MSE announces Butterfly Effect theme and lineup

By WILL EDMONDS | September 26, 2019

The Milton S. Eisenhower (MSE) Symposium announced its 2019 speaker series on Wednesday, Sept. 18. 

The speakers will include: Shannon Watts, a gun control activist and the founder of Moms Demand Action; Kenan Thompson, a comedian and Saturday Night Live (SNL) cast member; Jim Acosta, CNN’s chief White House correspondent; and Farida Nabourema, a Togolese social activist and blogger. 

In an interview with The News-Letter, MSE Programming Chair Dave Taylor, a junior, and MSE Finance Chair Siena DeMatteo, also a junior, discussed the symposium’s theme this year, “The Butterfly Effect.”

“In our present age of social media and globalization, small actions really manifest themselves quite quickly,” DeMatteo said. “And that was something we had definitely thought about in the spring in deciding what our theme for the fall would be.”

Taylor said that Watts, who spoke on Wednesday night in Shriver Hall, exemplifies the idea of the butterfly effect.

“Working originally in the business sector, she would never have imagined that she would have been getting into gun activism with Moms Demand Action and Everytown,” Taylor said.

Thompson’s career, Taylor said, has also snowballed in a similar way, as Thompson started in small roles before eventually gaining widespread fame on SNL. Thompson will be speaking in Shriver Hall on Oct. 15.

“He started out in sketch comedy. He was on Kenan & Kel. He did a variety of acting before he came on Saturday Night Live where he initially just started out in these small comedy roles,” Taylor said. “He’s now, I believe, the longest tenured cast member in Saturday Night Live history and has had a monumental impact on the show.”

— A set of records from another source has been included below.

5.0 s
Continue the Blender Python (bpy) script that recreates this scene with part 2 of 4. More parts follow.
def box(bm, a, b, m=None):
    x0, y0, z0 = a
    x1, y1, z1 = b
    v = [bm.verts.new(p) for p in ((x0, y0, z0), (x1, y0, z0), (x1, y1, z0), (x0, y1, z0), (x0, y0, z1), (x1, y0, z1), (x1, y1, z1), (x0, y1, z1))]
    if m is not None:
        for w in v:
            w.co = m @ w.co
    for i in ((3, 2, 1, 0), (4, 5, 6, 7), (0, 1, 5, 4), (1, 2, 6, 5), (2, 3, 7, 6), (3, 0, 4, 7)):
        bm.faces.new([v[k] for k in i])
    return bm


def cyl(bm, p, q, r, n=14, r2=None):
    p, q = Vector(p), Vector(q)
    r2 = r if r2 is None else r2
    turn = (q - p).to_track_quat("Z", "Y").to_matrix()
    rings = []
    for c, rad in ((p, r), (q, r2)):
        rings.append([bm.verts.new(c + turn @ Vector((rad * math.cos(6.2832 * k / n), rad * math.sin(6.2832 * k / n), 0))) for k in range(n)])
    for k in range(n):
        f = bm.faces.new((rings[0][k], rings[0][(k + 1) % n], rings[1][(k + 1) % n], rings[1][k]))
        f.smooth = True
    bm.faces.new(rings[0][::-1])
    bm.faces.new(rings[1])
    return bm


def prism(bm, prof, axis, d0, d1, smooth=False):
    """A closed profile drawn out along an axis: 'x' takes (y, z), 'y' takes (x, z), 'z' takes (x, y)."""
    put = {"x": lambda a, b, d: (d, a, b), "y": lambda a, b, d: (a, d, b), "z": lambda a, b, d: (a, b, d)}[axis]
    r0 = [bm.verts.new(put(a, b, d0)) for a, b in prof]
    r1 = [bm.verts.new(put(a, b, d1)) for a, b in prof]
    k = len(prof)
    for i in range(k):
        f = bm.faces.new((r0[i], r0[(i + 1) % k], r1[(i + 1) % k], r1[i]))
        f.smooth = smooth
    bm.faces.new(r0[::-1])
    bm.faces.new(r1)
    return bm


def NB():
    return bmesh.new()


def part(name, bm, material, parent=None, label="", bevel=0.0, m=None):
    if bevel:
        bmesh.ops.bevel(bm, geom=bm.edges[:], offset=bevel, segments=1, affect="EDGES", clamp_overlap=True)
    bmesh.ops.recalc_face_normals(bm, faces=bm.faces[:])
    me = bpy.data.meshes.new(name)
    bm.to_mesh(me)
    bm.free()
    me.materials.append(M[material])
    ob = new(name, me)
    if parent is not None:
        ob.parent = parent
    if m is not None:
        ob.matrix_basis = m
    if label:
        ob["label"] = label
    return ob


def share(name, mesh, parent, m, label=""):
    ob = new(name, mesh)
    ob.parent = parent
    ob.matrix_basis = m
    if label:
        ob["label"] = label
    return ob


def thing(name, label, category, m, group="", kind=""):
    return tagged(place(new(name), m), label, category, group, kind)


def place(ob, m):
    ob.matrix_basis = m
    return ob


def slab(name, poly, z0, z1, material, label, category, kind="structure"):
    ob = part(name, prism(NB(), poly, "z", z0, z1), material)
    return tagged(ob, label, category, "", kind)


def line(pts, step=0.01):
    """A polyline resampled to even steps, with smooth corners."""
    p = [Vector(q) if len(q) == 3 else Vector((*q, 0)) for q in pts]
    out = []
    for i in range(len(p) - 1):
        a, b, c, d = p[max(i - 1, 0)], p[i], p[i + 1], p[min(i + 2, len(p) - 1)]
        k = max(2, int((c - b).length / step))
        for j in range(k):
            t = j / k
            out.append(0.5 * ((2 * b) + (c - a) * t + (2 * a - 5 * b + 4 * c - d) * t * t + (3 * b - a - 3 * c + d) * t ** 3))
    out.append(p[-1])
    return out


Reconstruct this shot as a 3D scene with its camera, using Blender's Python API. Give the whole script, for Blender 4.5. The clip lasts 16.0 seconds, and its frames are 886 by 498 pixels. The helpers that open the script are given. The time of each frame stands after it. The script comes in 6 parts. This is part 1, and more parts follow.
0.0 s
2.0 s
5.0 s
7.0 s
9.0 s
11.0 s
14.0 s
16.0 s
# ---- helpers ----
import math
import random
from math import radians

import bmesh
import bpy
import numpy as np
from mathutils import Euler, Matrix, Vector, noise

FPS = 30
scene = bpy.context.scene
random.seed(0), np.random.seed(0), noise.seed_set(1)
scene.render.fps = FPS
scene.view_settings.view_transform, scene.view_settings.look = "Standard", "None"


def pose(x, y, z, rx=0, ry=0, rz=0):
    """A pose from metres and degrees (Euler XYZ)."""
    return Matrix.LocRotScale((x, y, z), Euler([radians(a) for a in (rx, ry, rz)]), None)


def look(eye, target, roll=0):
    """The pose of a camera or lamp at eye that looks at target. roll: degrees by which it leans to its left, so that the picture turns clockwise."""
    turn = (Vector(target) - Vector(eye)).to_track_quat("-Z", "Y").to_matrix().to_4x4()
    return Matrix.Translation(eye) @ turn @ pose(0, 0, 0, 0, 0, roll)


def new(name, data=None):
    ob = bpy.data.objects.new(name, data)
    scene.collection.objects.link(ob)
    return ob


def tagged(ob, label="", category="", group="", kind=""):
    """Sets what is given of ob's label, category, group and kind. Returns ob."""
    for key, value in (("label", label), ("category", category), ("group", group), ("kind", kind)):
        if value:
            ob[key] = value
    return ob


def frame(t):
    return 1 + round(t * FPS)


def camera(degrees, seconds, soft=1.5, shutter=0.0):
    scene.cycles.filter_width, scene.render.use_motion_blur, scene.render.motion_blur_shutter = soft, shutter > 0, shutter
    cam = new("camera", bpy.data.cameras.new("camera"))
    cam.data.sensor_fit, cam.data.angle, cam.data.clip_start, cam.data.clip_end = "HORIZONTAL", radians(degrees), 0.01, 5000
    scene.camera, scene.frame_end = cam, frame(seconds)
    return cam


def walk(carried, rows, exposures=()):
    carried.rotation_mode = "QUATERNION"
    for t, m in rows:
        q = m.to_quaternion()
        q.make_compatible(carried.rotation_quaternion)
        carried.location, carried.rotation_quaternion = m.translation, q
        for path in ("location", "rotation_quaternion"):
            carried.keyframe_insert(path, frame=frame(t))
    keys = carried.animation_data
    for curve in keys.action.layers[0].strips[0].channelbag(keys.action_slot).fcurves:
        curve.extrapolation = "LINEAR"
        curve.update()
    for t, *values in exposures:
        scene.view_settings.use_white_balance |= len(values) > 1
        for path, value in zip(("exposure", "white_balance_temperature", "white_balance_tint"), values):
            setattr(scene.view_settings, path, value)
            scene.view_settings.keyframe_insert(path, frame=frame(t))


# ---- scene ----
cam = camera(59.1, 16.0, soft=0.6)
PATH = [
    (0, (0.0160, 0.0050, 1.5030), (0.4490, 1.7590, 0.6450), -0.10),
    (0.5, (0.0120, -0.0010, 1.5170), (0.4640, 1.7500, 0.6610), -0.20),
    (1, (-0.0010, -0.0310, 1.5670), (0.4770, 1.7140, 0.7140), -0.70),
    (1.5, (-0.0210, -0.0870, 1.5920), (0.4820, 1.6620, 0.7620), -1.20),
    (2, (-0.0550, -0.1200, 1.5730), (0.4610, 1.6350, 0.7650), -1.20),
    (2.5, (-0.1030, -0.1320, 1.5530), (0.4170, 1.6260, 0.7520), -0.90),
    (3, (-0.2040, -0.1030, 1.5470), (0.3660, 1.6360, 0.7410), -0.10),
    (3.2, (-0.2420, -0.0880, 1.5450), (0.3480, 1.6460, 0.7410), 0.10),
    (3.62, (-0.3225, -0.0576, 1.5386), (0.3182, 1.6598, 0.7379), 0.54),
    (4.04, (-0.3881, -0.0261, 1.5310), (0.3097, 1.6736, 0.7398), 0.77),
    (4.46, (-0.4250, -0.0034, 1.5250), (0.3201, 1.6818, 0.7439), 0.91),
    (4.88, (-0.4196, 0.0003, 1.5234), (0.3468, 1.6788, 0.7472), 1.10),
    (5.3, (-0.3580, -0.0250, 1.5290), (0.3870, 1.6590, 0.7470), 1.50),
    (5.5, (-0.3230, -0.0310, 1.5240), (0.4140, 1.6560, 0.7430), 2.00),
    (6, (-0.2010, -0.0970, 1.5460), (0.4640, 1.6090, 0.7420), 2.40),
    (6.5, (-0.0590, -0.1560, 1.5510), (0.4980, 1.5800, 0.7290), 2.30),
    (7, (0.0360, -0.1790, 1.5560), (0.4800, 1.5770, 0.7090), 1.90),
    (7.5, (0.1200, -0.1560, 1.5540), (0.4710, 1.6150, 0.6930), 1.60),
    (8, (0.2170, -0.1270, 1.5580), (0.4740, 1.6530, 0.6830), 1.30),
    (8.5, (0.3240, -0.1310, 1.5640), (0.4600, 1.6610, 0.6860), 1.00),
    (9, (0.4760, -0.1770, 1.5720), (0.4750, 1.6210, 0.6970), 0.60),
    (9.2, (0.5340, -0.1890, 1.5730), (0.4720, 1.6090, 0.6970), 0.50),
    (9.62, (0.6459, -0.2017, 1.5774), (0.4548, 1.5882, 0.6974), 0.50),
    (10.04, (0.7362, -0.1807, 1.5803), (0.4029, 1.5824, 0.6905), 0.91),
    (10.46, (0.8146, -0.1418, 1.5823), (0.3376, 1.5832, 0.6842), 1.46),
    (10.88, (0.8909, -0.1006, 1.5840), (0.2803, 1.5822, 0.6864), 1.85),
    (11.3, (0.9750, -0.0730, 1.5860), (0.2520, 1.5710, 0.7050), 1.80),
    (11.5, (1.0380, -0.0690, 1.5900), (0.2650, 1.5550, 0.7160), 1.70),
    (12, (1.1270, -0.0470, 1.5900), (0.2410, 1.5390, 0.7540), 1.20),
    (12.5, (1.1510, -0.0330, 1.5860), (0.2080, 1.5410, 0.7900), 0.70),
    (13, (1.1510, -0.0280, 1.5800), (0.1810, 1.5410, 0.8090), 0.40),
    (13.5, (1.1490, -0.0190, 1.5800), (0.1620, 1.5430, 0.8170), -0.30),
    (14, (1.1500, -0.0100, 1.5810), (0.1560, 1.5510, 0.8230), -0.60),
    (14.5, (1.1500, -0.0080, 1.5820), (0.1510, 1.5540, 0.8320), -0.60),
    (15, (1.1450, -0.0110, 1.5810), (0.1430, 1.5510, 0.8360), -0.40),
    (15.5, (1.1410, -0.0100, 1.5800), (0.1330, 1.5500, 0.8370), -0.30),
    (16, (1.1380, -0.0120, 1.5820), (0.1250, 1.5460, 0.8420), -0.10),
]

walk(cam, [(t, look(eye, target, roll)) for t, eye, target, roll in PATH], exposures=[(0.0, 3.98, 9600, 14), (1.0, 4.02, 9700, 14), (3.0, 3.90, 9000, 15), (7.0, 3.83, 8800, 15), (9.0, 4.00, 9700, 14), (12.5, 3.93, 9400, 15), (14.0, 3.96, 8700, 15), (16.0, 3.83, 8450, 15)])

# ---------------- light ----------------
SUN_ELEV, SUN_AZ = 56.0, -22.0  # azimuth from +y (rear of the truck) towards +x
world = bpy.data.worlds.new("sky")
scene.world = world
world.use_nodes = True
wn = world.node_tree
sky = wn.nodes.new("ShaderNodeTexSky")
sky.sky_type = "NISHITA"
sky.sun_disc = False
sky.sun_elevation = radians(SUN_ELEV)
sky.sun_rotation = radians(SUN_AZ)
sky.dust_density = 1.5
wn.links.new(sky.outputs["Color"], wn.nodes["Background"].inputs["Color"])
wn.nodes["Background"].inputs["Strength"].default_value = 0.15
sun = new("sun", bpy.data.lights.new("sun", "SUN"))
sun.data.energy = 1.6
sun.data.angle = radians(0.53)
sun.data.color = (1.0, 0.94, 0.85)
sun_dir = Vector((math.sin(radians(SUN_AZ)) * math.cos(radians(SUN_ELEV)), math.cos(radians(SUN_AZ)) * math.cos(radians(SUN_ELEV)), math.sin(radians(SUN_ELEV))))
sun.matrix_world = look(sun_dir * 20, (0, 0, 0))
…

Taylor also noted the wide-ranging influence that reporters like Acosta can have on the political stage, referring to an incident in November 2018 when the White House suspended Acosta’s press pass.

“Just through his work, [Acosta] was able to eventually become the chief White House correspondent, and through his reporting, specifically during the Trump era, but just in general, his individual actions now reverberate across the entire media landscape and have a huge impact,” he said. “I’m sure you saw the video where he was thrown out of the press briefing room with Trump.”

MSE is partnering with other Hopkins organizations for support in hosting Nabourema at Hopkins on Nov. 20, Taylor wrote in an email to The News-Letter.

“We’re very excited to partner with the SNF Agora Institute and the Foreign Affairs Symposium to bring Farida Nabourema to campus,” Taylor wrote.

Nabourema had been scheduled to speak as part of the Foreign Affairs Symposium (FAS) last spring, but was unable to attend. 

Sophomore Ryan Ebrahimy, a programming director on FAS, told The News-Letter that his organization was working with the SNF Agora Institute in order to co-host Nabourema’s talk with MSE.

“The [SNF] Agora Institute specifically recommended Farida; they’re bringing her in and we co-sponsored the event,” Ebrahimy said. “The [SNF] Agora Institute does a lot of work in fostering dialogue in regards to democracy and preserving democracy abroad and Farida is a great example of that. She’s leading the Togolese pro-democracy movement.”

DeMatteo remarked on Nabourema’s relevance to the democratic world.

“She’s been in exile for 10 years and her outlook on the democracy movement in Togo is really something that I think is relevant to other countries in the world,” DeMatteo said. “And speaking even to an audience in Baltimore, I think a lot of what she’s experienced and what she has to say would be of interest.”

As both Nabourema and Acosta are figures in media and journalism, DeMatteo discussed why she felt they both contributed valuable and unique perspectives.

“Acosta is very much tied to domestic politics and social media broadcasts and things online, but Farida’s approach is quite different from his,” she said. “It’s interesting to hear a more informal stream such as her personal voice as opposed to Acosta working for a major organization like CNN. Those are two very different audiences and means of sharing a message.”

DeMatteo also explained that she was most excited to go see Thompson’s lecture this year.

SNL is my favorite TV show and really, the only one that I watch. I’m excited to see him in person and get to interact with him,” she said.